[SET EXERCISE] Copy exactly the lines of the material below that run from the one containing "4. This part finishes the script." through the one containing "return 2.08 +". Copy no other lines.

Animation scripts:
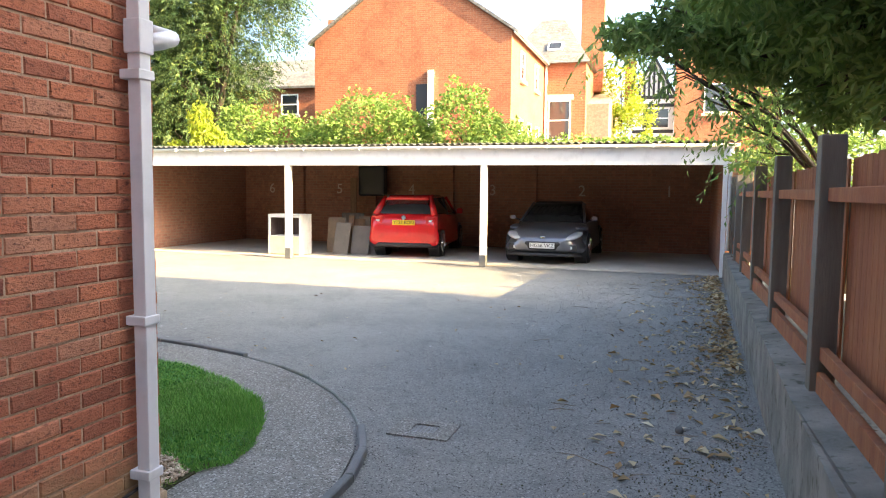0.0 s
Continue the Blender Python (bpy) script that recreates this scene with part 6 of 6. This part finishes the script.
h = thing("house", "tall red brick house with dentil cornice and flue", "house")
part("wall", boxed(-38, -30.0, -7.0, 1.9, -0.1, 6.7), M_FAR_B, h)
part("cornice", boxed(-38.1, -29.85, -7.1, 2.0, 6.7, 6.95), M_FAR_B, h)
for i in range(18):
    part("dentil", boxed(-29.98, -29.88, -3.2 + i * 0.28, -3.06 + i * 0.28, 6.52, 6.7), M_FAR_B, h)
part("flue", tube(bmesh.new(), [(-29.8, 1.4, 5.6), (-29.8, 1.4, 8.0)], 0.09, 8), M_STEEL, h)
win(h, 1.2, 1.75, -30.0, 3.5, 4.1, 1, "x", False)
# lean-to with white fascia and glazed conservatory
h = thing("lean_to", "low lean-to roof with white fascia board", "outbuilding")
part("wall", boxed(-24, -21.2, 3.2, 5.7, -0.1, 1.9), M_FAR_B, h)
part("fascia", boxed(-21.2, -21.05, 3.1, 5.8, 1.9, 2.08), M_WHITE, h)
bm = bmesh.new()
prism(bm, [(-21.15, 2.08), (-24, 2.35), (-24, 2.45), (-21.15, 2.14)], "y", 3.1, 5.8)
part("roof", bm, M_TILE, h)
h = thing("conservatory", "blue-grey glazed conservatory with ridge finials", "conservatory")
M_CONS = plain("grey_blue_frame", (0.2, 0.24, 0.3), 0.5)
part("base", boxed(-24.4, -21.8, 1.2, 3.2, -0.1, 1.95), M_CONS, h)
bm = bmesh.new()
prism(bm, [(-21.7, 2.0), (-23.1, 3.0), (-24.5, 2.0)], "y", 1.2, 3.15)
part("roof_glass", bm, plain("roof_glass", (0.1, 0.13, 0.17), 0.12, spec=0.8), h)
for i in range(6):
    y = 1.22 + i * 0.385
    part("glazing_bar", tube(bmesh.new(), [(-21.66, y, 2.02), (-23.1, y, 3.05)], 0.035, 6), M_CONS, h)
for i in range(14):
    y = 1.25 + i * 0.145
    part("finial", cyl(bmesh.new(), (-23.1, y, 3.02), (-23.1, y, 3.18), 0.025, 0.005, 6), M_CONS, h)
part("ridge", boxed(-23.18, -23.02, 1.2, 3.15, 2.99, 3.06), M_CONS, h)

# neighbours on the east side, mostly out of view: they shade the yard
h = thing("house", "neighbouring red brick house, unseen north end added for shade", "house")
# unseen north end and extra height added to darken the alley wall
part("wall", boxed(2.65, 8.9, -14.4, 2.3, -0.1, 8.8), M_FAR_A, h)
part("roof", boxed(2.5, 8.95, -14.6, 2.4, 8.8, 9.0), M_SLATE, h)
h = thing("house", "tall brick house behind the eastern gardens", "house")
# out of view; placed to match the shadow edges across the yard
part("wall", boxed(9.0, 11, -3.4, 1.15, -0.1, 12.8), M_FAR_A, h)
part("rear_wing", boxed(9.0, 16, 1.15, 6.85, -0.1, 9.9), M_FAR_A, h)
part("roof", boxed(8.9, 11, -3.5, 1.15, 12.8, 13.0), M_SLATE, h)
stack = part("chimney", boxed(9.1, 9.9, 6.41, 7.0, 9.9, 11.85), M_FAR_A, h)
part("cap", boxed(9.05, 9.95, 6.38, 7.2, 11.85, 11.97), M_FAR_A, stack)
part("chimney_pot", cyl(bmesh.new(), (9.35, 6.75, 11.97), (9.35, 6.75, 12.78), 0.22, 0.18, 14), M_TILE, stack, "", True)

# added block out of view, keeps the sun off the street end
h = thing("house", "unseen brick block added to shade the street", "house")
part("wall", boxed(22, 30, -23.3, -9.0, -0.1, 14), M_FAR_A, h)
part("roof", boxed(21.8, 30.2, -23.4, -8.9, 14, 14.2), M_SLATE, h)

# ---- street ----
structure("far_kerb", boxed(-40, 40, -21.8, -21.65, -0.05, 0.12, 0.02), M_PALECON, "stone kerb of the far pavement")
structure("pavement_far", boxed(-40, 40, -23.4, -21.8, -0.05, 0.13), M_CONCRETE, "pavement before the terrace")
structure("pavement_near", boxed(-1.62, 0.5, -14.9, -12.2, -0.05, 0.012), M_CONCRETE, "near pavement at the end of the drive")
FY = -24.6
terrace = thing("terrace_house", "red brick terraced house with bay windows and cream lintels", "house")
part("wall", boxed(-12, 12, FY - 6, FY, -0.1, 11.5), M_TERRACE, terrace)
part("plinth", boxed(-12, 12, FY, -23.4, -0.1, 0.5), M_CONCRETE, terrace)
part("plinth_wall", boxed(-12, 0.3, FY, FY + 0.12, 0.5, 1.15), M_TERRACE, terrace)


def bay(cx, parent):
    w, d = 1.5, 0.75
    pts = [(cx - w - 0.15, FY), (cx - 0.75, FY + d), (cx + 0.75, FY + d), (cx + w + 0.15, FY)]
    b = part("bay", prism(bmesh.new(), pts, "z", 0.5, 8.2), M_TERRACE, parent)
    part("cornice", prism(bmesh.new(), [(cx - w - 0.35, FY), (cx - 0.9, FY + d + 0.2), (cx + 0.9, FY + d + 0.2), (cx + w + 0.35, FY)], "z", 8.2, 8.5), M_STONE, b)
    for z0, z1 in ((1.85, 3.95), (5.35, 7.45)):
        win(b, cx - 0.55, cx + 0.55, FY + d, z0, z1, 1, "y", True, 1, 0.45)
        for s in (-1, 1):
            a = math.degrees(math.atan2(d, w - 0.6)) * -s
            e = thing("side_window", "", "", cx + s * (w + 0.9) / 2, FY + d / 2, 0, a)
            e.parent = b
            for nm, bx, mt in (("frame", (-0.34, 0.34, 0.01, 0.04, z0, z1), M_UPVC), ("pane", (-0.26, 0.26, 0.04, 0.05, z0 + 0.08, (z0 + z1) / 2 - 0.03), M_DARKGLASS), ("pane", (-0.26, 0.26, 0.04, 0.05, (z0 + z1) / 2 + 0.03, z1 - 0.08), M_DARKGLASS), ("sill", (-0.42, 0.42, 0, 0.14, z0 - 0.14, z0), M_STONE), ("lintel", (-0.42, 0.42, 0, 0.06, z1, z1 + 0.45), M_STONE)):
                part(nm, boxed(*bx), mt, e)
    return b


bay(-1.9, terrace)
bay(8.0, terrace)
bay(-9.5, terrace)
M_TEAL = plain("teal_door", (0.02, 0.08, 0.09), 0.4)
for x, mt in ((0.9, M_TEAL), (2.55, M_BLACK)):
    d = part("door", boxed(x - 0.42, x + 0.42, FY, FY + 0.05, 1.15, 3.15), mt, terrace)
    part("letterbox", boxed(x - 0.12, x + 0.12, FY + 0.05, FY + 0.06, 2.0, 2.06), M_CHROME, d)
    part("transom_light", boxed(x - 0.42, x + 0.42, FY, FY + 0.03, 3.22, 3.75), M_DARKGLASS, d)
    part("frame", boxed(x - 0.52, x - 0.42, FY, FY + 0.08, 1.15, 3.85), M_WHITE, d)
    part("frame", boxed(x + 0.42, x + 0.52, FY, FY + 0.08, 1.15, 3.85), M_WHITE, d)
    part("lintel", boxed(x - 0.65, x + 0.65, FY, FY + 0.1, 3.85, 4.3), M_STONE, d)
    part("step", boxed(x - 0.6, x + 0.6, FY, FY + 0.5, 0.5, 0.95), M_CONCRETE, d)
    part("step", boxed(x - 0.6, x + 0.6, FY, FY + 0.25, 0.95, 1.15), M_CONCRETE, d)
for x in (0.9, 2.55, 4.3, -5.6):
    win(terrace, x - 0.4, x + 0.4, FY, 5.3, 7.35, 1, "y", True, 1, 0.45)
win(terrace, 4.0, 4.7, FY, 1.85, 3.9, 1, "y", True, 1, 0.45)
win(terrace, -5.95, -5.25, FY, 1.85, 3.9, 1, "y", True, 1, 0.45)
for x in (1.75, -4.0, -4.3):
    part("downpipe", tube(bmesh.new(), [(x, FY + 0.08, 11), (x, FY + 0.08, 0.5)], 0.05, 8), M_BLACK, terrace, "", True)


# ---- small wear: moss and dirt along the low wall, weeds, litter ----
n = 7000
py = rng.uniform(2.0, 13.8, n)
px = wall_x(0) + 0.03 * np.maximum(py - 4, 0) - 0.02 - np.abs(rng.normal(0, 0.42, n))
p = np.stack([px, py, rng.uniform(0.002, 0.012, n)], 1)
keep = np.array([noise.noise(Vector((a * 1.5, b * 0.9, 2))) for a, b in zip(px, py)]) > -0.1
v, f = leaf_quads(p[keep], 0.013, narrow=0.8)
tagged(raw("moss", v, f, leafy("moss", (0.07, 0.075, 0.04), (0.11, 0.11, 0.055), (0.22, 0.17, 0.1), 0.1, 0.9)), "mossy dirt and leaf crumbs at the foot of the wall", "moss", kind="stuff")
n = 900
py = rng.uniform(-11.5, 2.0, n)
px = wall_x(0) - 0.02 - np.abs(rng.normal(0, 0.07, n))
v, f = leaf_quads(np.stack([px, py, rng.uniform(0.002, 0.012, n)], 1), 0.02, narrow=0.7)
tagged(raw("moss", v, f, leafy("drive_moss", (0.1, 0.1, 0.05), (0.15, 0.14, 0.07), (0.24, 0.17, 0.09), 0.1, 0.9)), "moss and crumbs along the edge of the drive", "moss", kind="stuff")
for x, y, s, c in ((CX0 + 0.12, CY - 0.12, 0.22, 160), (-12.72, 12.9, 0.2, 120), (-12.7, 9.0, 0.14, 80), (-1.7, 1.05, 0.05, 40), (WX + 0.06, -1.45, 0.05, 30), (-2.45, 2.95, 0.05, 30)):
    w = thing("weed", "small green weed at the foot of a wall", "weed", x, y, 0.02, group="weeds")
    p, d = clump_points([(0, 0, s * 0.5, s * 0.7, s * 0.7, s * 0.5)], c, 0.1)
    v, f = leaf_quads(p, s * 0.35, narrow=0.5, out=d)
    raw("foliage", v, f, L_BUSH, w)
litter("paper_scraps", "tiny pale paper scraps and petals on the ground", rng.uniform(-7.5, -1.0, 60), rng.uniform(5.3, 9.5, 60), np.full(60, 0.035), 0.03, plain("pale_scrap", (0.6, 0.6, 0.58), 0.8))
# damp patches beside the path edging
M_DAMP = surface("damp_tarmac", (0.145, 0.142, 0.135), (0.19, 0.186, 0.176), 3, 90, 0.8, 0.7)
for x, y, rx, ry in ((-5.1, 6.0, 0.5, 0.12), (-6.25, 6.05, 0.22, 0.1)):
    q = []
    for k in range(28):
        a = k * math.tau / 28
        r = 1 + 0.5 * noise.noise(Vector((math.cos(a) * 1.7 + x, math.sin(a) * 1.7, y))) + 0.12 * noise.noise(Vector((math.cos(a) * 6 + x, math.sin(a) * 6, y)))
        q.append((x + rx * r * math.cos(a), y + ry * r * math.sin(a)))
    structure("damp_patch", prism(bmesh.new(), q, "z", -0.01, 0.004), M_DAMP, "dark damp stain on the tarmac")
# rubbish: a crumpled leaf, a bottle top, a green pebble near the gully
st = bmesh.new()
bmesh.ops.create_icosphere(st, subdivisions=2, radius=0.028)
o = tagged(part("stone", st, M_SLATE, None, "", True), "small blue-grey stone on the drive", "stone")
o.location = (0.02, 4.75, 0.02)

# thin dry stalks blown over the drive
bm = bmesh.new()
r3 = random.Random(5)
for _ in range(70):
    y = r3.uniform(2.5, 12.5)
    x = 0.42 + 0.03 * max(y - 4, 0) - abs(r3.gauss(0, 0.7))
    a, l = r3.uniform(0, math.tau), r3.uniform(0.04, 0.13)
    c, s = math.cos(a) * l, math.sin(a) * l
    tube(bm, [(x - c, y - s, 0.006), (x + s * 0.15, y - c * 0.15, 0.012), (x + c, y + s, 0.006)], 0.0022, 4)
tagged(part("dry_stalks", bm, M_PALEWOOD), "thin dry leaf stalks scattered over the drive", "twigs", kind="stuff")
...
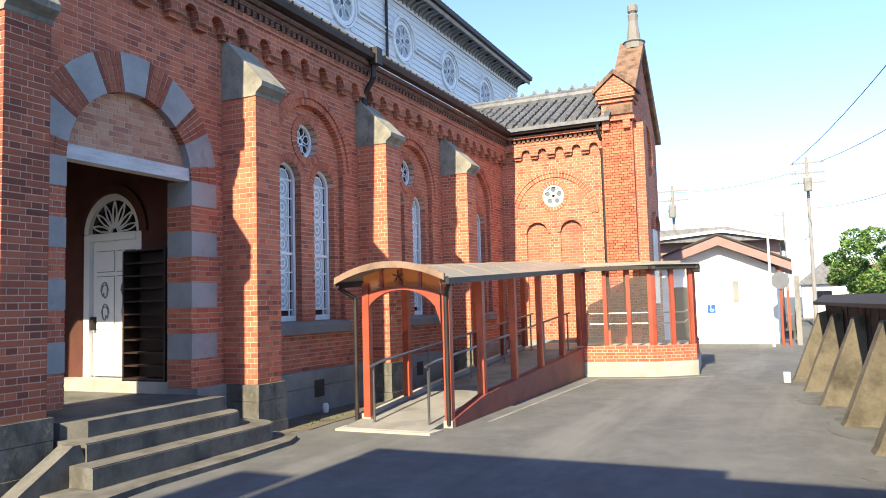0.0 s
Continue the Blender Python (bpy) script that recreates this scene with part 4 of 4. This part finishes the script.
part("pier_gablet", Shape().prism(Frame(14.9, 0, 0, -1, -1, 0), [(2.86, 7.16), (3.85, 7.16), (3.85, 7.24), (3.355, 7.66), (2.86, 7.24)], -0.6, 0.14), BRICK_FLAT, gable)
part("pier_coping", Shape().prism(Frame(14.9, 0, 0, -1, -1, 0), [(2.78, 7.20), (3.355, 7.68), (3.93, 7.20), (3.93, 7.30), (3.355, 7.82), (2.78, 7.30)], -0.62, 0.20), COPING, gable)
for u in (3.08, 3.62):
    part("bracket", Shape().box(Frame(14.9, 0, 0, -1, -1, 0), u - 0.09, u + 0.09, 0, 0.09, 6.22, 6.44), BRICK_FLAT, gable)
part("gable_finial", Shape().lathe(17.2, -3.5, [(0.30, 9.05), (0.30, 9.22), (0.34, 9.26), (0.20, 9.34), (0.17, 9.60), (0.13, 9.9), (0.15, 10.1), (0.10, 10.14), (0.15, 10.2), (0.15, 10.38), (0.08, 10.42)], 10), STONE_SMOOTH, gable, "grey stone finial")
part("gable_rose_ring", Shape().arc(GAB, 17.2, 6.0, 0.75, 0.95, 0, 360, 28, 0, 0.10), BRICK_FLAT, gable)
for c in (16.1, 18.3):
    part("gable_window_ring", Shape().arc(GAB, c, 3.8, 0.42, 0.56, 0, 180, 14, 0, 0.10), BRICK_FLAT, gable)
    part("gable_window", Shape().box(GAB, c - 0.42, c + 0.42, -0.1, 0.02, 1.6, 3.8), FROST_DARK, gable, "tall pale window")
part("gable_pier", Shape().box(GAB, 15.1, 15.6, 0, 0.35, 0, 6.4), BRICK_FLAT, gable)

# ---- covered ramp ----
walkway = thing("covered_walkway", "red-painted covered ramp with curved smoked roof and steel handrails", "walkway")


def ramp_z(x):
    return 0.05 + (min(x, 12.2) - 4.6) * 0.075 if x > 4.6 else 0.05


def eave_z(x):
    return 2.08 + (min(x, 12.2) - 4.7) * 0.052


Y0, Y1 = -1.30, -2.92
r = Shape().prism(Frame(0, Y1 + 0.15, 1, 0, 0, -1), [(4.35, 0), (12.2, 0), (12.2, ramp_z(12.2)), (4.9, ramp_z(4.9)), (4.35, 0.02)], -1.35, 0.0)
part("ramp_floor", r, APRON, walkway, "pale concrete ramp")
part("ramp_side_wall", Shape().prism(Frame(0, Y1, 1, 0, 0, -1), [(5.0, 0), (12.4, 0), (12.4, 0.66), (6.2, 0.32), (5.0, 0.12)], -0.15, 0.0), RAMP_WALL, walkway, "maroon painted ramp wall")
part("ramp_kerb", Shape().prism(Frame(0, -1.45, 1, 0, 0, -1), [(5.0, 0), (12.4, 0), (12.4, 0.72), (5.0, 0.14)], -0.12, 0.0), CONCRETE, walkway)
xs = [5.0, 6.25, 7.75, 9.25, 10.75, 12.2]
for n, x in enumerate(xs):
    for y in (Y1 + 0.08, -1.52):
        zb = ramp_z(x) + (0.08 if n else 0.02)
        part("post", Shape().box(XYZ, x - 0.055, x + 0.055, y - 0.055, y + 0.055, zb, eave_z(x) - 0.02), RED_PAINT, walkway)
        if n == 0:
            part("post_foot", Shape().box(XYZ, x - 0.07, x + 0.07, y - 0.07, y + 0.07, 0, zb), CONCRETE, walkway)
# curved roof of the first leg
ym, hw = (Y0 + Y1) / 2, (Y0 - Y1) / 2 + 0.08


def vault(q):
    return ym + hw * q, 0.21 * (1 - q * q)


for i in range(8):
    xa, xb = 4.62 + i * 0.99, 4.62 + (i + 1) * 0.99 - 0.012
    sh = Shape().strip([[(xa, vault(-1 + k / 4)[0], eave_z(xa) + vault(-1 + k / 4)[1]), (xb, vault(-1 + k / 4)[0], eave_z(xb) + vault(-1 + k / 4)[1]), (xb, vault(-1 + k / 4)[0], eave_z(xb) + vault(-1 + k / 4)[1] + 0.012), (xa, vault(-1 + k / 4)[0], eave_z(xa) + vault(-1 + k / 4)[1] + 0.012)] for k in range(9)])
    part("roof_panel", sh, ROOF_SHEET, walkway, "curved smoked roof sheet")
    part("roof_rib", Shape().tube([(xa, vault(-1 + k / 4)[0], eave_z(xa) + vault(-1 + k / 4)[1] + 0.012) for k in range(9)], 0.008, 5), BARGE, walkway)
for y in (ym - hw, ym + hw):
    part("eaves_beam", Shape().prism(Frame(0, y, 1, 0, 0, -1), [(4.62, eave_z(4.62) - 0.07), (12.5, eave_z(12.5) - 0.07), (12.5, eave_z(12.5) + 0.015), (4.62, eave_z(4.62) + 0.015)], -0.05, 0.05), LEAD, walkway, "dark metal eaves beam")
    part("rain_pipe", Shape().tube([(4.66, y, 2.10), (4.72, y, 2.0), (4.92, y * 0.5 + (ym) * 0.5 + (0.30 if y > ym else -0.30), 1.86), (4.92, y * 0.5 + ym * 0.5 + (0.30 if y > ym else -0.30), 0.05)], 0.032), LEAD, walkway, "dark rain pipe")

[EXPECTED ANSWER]
Continue the Blender Python (bpy) script that recreates this scene with part 4 of 4. This part finishes the script.
part("pier_gablet", Shape().prism(Frame(14.9, 0, 0, -1, -1, 0), [(2.86, 7.16), (3.85, 7.16), (3.85, 7.24), (3.355, 7.66), (2.86, 7.24)], -0.6, 0.14), BRICK_FLAT, gable)
part("pier_coping", Shape().prism(Frame(14.9, 0, 0, -1, -1, 0), [(2.78, 7.20), (3.355, 7.68), (3.93, 7.20), (3.93, 7.30), (3.355, 7.82), (2.78, 7.30)], -0.62, 0.20), COPING, gable)
for u in (3.08, 3.62):
    part("bracket", Shape().box(Frame(14.9, 0, 0, -1, -1, 0), u - 0.09, u + 0.09, 0, 0.09, 6.22, 6.44), BRICK_FLAT, gable)
part("gable_finial", Shape().lathe(17.2, -3.5, [(0.30, 9.05), (0.30, 9.22), (0.34, 9.26), (0.20, 9.34), (0.17, 9.60), (0.13, 9.9), (0.15, 10.1), (0.10, 10.14), (0.15, 10.2), (0.15, 10.38), (0.08, 10.42)], 10), STONE_SMOOTH, gable, "grey stone finial")
part("gable_rose_ring", Shape().arc(GAB, 17.2, 6.0, 0.75, 0.95, 0, 360, 28, 0, 0.10), BRICK_FLAT, gable)
for c in (16.1, 18.3):
    part("gable_window_ring", Shape().arc(GAB, c, 3.8, 0.42, 0.56, 0, 180, 14, 0, 0.10), BRICK_FLAT, gable)
    part("gable_window", Shape().box(GAB, c - 0.42, c + 0.42, -0.1, 0.02, 1.6, 3.8), FROST_DARK, gable, "tall pale window")
part("gable_pier", Shape().box(GAB, 15.1, 15.6, 0, 0.35, 0, 6.4), BRICK_FLAT, gable)

# ---- covered ramp ----
walkway = thing("covered_walkway", "red-painted covered ramp with curved smoked roof and steel handrails", "walkway")


def ramp_z(x):
    return 0.05 + (min(x, 12.2) - 4.6) * 0.075 if x > 4.6 else 0.05


def eave_z(x):
    return 2.08 + (min(x, 12.2) - 4.7) * 0.052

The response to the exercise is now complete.